Polishing the Braided River floor in the Greenstone Room

The Dart River mosaic connecting to the bridge over the wetland.

I finished these mosaics and built the Geologic Wall inside the Conservatory, and began construction of Garden in front of the building.  There was so much concrete work at the camp that I begged to be able to do a garden that looked more like it was part of the breathtaking landscapes of the surrounding region.  The finest schist stone in New Zealand comes from the Dart River Valley and the owners of the quarries on the vast Paradise sheep station were willing to sell us magnificent slabs of stone to build the path with.  I wanted to create a garden that felt like you were out in the natural countryside.  All the plants used at the camp are native to New Zealand, though not necessarily to this particular region.  We had a nursery full of potbound plants waiting to get in to the ground including lots of grasses and sedges to make it feel like the edge of a meadow.

The Homestead Building before the gardens were created.

I had spent so much time out in the wilds collecting and observing the natural landscapes that I was permeated with it.  Building the garden was one of my favorite parts of my year there and was an opportunity to express an understanding of the wilds of Glenorchy in a creative manifestation.  I used cut stones to make a beautiful strip along the curb so people wouldn't have to step in to the planting beds that distracts your eye from the expanse of grey pavers in the entry drive and parking area.

I even built a ramp for wheelchairs which works beautifully in an unorthadox way.

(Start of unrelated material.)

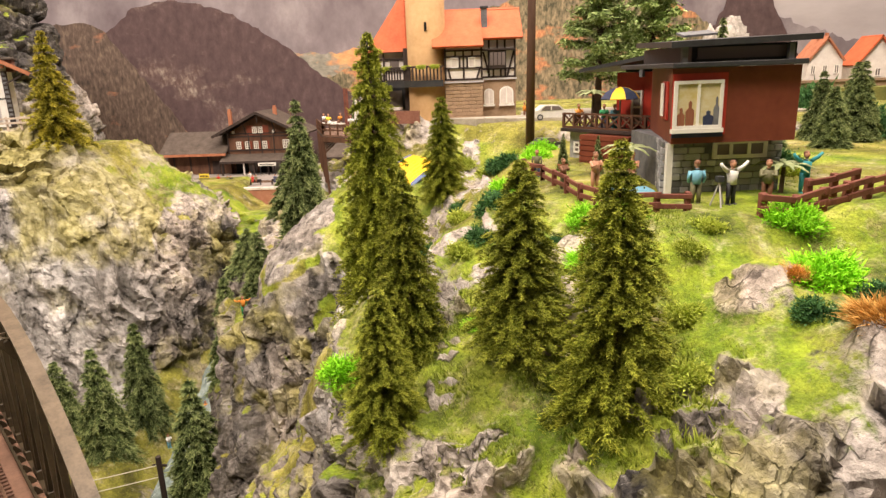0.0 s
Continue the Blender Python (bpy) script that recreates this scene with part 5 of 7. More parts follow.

I laid the paths so that it would feel like you were hiking up in to the mountains in the distance, and planted it so that the adjacent road would be screened.  It seems to have grown in nicely from these photos taken by friends who have visited since I left.  

As the gardens have grown in it is looking like what I had hoped it would.

I continue to build paths in to my 60's.  When will it end?  Life is a journey and I want to make sure it is an interesting one.  Sometimes we stumble and sometimes its hard, but hopefully we can find a beautiful and meaningful route to embark on.